■ Written problem ■
Wherever the word "Continue" appears in a line, copy that line.

■ Excerpted records ■

□ □ □ □

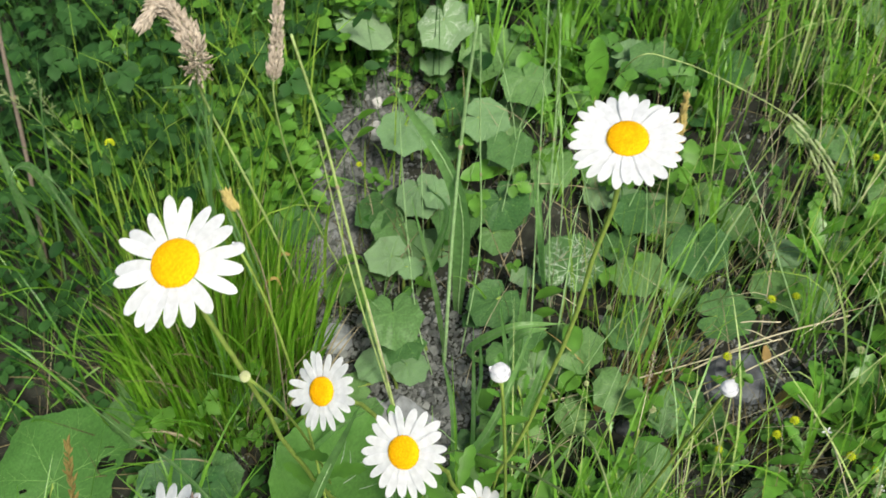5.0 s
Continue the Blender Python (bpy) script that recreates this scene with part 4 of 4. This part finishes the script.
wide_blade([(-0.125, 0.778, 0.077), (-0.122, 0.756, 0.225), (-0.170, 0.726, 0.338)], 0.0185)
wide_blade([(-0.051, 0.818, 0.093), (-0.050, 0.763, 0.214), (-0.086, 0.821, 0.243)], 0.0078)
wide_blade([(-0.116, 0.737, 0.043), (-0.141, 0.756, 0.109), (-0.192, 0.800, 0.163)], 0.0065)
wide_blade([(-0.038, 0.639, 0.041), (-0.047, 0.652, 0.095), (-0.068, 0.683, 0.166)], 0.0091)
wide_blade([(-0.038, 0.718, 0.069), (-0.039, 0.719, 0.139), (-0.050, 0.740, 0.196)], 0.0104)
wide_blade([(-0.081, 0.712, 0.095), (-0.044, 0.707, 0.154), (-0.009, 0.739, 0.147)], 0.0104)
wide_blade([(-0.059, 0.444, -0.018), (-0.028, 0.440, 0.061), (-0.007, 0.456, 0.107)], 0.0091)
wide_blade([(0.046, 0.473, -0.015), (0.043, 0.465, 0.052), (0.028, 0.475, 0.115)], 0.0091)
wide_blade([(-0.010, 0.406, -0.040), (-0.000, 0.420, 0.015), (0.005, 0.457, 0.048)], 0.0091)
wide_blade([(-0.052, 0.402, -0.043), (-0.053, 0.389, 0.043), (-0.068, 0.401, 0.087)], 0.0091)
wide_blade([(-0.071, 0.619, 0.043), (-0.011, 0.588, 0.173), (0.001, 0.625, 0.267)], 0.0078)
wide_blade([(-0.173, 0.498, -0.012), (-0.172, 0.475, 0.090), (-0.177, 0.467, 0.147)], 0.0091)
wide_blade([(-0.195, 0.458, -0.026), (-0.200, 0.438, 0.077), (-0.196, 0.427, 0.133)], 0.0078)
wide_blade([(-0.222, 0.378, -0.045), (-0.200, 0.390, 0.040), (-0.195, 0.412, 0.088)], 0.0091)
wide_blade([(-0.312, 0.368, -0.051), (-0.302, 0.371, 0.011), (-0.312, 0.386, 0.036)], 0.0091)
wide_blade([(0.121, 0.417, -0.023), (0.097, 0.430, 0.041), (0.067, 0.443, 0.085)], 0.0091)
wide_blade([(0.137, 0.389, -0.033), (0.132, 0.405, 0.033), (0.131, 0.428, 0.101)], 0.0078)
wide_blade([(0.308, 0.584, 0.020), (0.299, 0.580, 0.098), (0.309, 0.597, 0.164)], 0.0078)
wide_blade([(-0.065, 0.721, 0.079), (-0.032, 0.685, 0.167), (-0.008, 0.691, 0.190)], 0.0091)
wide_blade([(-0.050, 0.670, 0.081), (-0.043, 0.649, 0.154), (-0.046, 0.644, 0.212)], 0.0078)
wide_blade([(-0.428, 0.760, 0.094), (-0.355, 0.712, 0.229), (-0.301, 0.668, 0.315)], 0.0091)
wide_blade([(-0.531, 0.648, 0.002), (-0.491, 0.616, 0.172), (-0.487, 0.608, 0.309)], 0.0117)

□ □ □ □

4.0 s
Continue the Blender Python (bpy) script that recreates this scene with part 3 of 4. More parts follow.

□ □ □ □

■ Full output ■
Continue the Blender Python (bpy) script that recreates this scene with part 4 of 4. This part finishes the script.
Continue the Blender Python (bpy) script that recreates this scene with part 3 of 4. More parts follow.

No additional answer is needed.